■ **TASK DESCRIPTION**
Quote exactly the lines between the line containing "return Matrix.LocRotScale((x, y, z), Euler([radians(a)" and the line containing "curve.update()", counting those two lines as part of the range. Leave the rest out.

■ **RECORDS FOR THE TASK**

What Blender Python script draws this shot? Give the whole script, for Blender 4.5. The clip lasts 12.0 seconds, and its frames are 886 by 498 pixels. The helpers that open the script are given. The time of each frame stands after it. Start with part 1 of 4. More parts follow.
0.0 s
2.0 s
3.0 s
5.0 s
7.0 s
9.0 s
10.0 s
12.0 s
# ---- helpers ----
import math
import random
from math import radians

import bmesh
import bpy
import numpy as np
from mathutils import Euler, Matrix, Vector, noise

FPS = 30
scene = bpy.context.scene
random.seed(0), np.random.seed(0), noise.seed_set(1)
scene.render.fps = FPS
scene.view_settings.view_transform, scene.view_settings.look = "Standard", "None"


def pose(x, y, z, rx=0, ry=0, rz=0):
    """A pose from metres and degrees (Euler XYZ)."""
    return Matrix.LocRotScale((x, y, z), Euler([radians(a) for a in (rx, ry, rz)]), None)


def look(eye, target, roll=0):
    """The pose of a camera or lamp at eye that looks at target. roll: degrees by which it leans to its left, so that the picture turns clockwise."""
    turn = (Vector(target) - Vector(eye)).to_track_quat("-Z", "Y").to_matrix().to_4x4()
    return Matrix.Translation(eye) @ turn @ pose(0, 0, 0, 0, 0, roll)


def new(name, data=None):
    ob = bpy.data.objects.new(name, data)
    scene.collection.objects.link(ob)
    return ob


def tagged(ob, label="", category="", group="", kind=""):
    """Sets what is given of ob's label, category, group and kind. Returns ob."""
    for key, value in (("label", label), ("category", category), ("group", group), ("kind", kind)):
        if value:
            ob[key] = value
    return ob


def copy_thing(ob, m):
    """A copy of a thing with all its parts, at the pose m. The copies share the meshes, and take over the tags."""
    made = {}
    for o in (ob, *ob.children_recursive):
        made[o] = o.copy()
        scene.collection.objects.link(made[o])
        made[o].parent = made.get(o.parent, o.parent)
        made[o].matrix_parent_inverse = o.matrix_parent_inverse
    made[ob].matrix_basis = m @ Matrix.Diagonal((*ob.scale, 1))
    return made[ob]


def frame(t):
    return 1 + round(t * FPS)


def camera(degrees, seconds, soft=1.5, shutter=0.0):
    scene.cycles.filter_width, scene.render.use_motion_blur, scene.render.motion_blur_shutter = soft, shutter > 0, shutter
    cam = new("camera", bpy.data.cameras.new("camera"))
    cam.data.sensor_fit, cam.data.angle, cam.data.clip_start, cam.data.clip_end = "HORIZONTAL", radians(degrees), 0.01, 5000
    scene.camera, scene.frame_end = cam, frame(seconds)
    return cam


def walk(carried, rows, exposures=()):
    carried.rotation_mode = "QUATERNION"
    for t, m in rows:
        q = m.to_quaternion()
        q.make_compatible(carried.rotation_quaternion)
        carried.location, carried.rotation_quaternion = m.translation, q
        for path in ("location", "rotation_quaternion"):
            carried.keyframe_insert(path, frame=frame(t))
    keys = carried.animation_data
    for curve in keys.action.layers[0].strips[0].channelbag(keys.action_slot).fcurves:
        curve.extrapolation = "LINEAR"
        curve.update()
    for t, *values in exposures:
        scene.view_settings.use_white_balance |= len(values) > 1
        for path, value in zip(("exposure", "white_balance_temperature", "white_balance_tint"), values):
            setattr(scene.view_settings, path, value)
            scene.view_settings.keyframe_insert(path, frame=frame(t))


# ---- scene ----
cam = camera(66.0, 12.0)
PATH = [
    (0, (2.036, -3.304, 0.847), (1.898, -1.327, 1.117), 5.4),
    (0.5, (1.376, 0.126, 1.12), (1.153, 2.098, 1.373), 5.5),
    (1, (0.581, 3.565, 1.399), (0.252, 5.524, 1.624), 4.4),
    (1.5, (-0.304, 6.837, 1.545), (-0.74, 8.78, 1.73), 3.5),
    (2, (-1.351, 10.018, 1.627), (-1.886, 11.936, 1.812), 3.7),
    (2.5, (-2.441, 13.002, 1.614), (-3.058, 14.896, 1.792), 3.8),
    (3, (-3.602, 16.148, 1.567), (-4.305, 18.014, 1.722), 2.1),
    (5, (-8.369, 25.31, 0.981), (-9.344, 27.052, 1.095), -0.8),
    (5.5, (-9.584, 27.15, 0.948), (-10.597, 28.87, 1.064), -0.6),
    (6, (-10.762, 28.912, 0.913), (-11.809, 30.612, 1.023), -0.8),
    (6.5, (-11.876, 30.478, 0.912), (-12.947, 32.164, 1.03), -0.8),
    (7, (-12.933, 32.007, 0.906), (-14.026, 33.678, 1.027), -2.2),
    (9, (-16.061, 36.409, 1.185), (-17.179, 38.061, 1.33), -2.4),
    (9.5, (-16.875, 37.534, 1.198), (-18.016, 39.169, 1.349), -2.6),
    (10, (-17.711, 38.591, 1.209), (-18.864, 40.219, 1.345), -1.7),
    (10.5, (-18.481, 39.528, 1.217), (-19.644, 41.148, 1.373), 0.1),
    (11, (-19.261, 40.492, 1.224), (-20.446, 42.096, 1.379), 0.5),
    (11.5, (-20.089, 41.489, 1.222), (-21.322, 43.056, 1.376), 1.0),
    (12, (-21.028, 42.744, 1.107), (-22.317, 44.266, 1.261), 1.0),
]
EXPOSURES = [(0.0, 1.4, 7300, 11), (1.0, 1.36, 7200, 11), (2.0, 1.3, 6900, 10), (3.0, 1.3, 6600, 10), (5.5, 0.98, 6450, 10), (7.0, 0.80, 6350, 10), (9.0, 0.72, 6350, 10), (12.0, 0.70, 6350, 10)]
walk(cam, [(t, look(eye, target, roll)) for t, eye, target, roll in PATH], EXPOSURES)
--
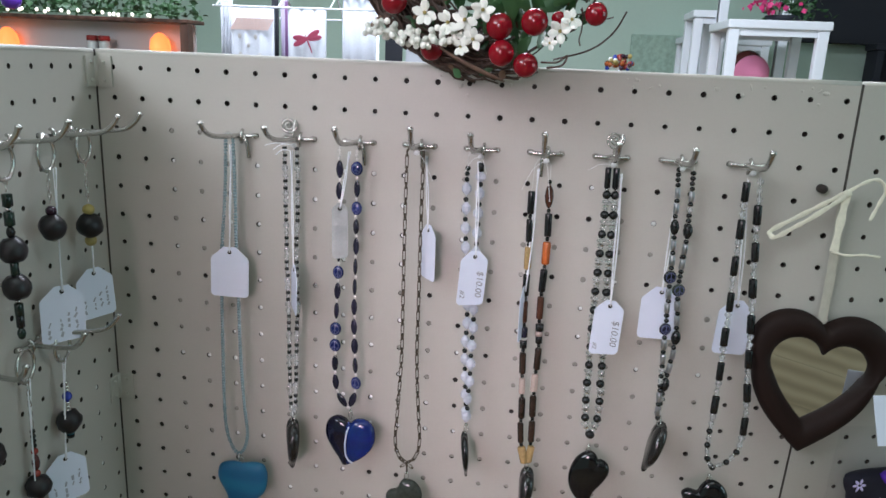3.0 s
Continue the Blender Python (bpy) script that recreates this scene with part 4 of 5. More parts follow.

■ **EXERCISE OUTPUT**
    return Matrix.LocRotScale((x, y, z), Euler([radians(a) for a in (rx, ry, rz)]), None)


def look(eye, target, roll=0):
    """The pose of a camera or lamp at eye that looks at target. roll: degrees by which it leans to its left, so that the picture turns clockwise."""
    turn = (Vector(target) - Vector(eye)).to_track_quat("-Z", "Y").to_matrix().to_4x4()
    return Matrix.Translation(eye) @ turn @ pose(0, 0, 0, 0, 0, roll)


def new(name, data=None):
    ob = bpy.data.objects.new(name, data)
    scene.collection.objects.link(ob)
    return ob


def tagged(ob, label="", category="", group="", kind=""):
    """Sets what is given of ob's label, category, group and kind. Returns ob."""
    for key, value in (("label", label), ("category", category), ("group", group), ("kind", kind)):
        if value:
            ob[key] = value
    return ob


def copy_thing(ob, m):
    """A copy of a thing with all its parts, at the pose m. The copies share the meshes, and take over the tags."""
    made = {}
    for o in (ob, *ob.children_recursive):
        made[o] = o.copy()
        scene.collection.objects.link(made[o])
        made[o].parent = made.get(o.parent, o.parent)
        made[o].matrix_parent_inverse = o.matrix_parent_inverse
    made[ob].matrix_basis = m @ Matrix.Diagonal((*ob.scale, 1))
    return made[ob]


def frame(t):
    return 1 + round(t * FPS)


def camera(degrees, seconds, soft=1.5, shutter=0.0):
    scene.cycles.filter_width, scene.render.use_motion_blur, scene.render.motion_blur_shutter = soft, shutter > 0, shutter
    cam = new("camera", bpy.data.cameras.new("camera"))
    cam.data.sensor_fit, cam.data.angle, cam.data.clip_start, cam.data.clip_end = "HORIZONTAL", radians(degrees), 0.01, 5000
    scene.camera, scene.frame_end = cam, frame(seconds)
    return cam


def walk(carried, rows, exposures=()):
    carried.rotation_mode = "QUATERNION"
    for t, m in rows:
        q = m.to_quaternion()
        q.make_compatible(carried.rotation_quaternion)
        carried.location, carried.rotation_quaternion = m.translation, q
        for path in ("location", "rotation_quaternion"):
            carried.keyframe_insert(path, frame=frame(t))
    keys = carried.animation_data
    for curve in keys.action.layers[0].strips[0].channelbag(keys.action_slot).fcurves:
        curve.extrapolation = "LINEAR"
        curve.update()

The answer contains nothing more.